Mega-Merger Brings Management Shakeup
March 14, 2005,
New York — There will be seismic shifts among senior executives and middle managers immediately following the Sears-Kmart merger into the new Sears Holdings, according to documents filed with the Securities and Exchange Commission last week.
In a series of questions and answers for Sears’ employees posted on an internal Web site and filed with the SEC, the company referenced a recently announced field restructuring and said the new senior level management would be announced “at or shortly after the merger’s close.”
“These senior executives will move rapidly to appoint vice presidents and directors, who will then work on staffing the organization at the headquarters office,” the company stated.
The filing preceded by two days Kmart’s announcement that roughly 400 of its stores — about a quarter of its store base — would be converted to the Sears Essentials format within three years of the merger’s close.
The bulk of Sears and Kmart stores will continue to operate separately under their own brand names after the merger, and the impetus of the new restructuring is aimed at better supporting existing Sears stores, the filing said.
The new structure creates eight regions and 110 districts, each composed of six to nine stores.
A director of stores — a new post — will manage the stores in each district and report to a region vice president. An assistant director of stores will be created in 16 districts.
The new field organization will continue to have specialized support for automotive, loss prevention and facilities.

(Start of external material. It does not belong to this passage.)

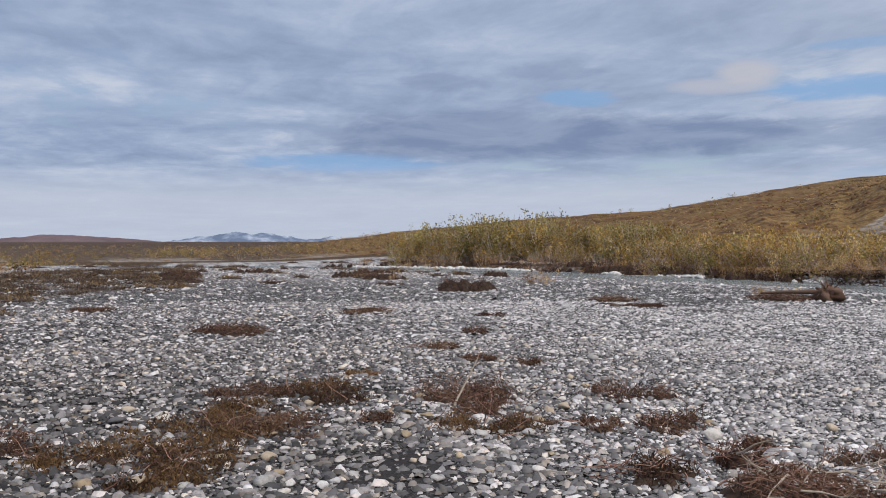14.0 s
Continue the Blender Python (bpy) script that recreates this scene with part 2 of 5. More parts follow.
def tundra_colour(t, p, green=None):
    """Heath, dwarf birch and sedge in patches, coarser on the far uplands than on the near slopes."""
    q = node(t, "ShaderNodeSeparateXYZ")
    t.links.new(p, q.inputs[0])
    off = vec(t, "LENGTH", p, (0.0, 0.0, 0.0))
    upland = step(t, off, 130.0, 300.0)
    n1 = noise_node(t, p, 0.030, 4.0, 0.60)
    near = noise_node(t, p, 0.55, 3.0, 0.55)
    wide = noise_node(t, p, 0.085, 3.0, 0.60)
    n2 = mix(t, upland, near, wide)
    c = ramp(t, calc(t, "ADD", calc(t, "MULTIPLY", n1, 0.45), calc(t, "MULTIPLY", n2, 0.55)),
             (0.36, (0.100, 0.048, 0.033)), (0.44, (0.185, 0.086, 0.047)), (0.52, (0.240, 0.128, 0.064)), (0.60, (0.285, 0.170, 0.085)), (0.70, (0.34, 0.245, 0.135)))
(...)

The company said that while transition planning teams are continuing to address issues such as supply chain and systems integration, along with plans for the conversion of the first 25 stores to Sears Essentials, full systems integration and migration is expected to take up to two years.
But what of the new cross-merchandising efforts?
“With the timing of the merger, we won’t see much impact for the fall (2005),” the company said. “But by spring 2006, however, we hope to have many of our cross-merchandising initiatives in place.”
Post’s announced departure follows that of Sears Chief Financial Officer Glenn Richter, who will make way for Kmart’s Senior Vice President of Finance William Crowley, also president and chief operating officer of ESL Investments.
ESL is owned by Kmart Chairman Eddie Lampert, the force behind the merger.